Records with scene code
== == ==

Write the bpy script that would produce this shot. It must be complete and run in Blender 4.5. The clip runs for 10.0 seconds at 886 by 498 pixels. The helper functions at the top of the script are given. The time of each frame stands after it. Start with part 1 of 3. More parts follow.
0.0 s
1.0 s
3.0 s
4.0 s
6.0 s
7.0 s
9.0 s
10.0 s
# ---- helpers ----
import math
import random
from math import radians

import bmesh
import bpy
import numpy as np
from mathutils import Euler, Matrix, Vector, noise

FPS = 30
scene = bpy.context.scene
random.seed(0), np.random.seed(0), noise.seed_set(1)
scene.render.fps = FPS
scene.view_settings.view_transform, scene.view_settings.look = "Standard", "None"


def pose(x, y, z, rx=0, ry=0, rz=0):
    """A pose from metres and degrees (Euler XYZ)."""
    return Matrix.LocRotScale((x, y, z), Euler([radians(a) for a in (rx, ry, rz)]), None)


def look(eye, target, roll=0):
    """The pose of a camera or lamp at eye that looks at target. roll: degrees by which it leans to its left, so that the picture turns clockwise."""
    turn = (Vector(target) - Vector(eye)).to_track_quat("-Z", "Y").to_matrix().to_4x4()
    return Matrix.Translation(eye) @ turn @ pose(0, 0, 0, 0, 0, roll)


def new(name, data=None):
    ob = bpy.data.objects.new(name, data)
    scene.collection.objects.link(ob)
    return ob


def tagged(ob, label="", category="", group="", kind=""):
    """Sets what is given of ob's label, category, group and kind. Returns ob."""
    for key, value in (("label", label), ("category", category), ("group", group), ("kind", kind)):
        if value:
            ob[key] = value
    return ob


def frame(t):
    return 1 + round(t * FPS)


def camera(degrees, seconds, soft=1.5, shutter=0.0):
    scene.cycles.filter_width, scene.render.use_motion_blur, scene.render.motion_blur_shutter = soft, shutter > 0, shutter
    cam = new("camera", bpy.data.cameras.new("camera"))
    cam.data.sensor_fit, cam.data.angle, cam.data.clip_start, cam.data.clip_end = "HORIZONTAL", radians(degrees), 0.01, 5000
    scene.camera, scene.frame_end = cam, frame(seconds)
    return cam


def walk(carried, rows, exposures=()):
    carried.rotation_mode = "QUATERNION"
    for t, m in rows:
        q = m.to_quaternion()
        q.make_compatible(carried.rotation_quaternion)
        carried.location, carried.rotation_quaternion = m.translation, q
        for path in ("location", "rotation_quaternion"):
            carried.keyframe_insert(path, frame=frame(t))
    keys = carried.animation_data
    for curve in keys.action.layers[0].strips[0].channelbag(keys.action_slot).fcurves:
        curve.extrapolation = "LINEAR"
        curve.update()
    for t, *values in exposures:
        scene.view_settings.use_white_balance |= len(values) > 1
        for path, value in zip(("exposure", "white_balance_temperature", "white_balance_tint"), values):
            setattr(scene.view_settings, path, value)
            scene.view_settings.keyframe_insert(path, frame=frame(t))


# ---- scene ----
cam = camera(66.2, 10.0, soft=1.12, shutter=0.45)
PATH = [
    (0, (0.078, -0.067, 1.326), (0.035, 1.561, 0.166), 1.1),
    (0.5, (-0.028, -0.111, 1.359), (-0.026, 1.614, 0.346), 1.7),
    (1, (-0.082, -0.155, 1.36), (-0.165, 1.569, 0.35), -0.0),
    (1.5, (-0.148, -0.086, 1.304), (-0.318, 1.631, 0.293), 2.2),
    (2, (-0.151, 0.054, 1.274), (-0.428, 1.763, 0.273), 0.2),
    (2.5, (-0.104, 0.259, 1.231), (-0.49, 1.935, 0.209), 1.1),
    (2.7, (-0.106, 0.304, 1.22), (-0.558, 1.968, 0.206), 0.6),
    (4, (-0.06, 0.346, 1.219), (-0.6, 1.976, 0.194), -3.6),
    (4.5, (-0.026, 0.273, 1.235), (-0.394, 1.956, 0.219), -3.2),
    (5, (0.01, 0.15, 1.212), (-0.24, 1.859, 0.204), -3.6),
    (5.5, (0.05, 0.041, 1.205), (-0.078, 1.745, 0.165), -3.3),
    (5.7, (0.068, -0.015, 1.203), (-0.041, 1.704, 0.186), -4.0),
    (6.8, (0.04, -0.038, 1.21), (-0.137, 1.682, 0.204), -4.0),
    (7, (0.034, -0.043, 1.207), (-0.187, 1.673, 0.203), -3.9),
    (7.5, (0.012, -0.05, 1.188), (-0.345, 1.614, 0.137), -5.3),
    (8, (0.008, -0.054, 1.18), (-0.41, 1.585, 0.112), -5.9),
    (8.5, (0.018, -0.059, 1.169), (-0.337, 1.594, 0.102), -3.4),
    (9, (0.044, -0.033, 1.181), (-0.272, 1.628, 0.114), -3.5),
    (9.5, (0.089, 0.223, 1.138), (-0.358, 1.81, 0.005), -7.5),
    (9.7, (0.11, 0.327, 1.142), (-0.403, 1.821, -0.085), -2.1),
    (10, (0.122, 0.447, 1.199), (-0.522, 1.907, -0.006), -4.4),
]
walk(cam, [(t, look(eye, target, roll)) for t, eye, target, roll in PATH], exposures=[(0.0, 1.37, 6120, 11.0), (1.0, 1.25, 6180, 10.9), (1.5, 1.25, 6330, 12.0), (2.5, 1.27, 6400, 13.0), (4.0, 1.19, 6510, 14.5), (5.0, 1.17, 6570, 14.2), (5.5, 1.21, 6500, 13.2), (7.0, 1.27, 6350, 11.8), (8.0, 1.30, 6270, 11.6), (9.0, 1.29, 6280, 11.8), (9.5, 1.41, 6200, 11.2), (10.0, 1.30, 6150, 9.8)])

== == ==

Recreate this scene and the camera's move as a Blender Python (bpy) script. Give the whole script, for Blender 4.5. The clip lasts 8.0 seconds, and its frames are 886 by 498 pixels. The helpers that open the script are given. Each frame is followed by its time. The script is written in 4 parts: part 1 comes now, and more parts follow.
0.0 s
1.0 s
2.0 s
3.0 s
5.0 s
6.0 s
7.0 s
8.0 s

== == ==

The first line to be transcribed is the one containing "turn = (Vector(target)", and the last is the one containing "scene.view_settings.keyframe_insert(path, frame=frame(t))". Transcribe exactly those lines and nothing else.

    turn = (Vector(target) - Vector(eye)).to_track_quat("-Z", "Y").to_matrix().to_4x4()
    return Matrix.Translation(eye) @ turn @ pose(0, 0, 0, 0, 0, roll)


def new(name, data=None):
    ob = bpy.data.objects.new(name, data)
    scene.collection.objects.link(ob)
    return ob


def tagged(ob, label="", category="", group="", kind=""):
    """Sets what is given of ob's label, category, group and kind. Returns ob."""
    for key, value in (("label", label), ("category", category), ("group", group), ("kind", kind)):
        if value:
            ob[key] = value
    return ob


def frame(t):
    return 1 + round(t * FPS)


def camera(degrees, seconds, soft=1.5, shutter=0.0):
    scene.cycles.filter_width, scene.render.use_motion_blur, scene.render.motion_blur_shutter = soft, shutter > 0, shutter
    cam = new("camera", bpy.data.cameras.new("camera"))
    cam.data.sensor_fit, cam.data.angle, cam.data.clip_start, cam.data.clip_end = "HORIZONTAL", radians(degrees), 0.01, 5000
    scene.camera, scene.frame_end = cam, frame(seconds)
    return cam


def walk(carried, rows, exposures=()):
    carried.rotation_mode = "QUATERNION"
    for t, m in rows:
        q = m.to_quaternion()
        q.make_compatible(carried.rotation_quaternion)
        carried.location, carried.rotation_quaternion = m.translation, q
        for path in ("location", "rotation_quaternion"):
            carried.keyframe_insert(path, frame=frame(t))
    keys = carried.animation_data
    for curve in keys.action.layers[0].strips[0].channelbag(keys.action_slot).fcurves:
        curve.extrapolation = "LINEAR"
        curve.update()
    for t, *values in exposures:
        scene.view_settings.use_white_balance |= len(values) > 1
        for path, value in zip(("exposure", "white_balance_temperature", "white_balance_tint"), values):
            setattr(scene.view_settings, path, value)
            scene.view_settings.keyframe_insert(path, frame=frame(t))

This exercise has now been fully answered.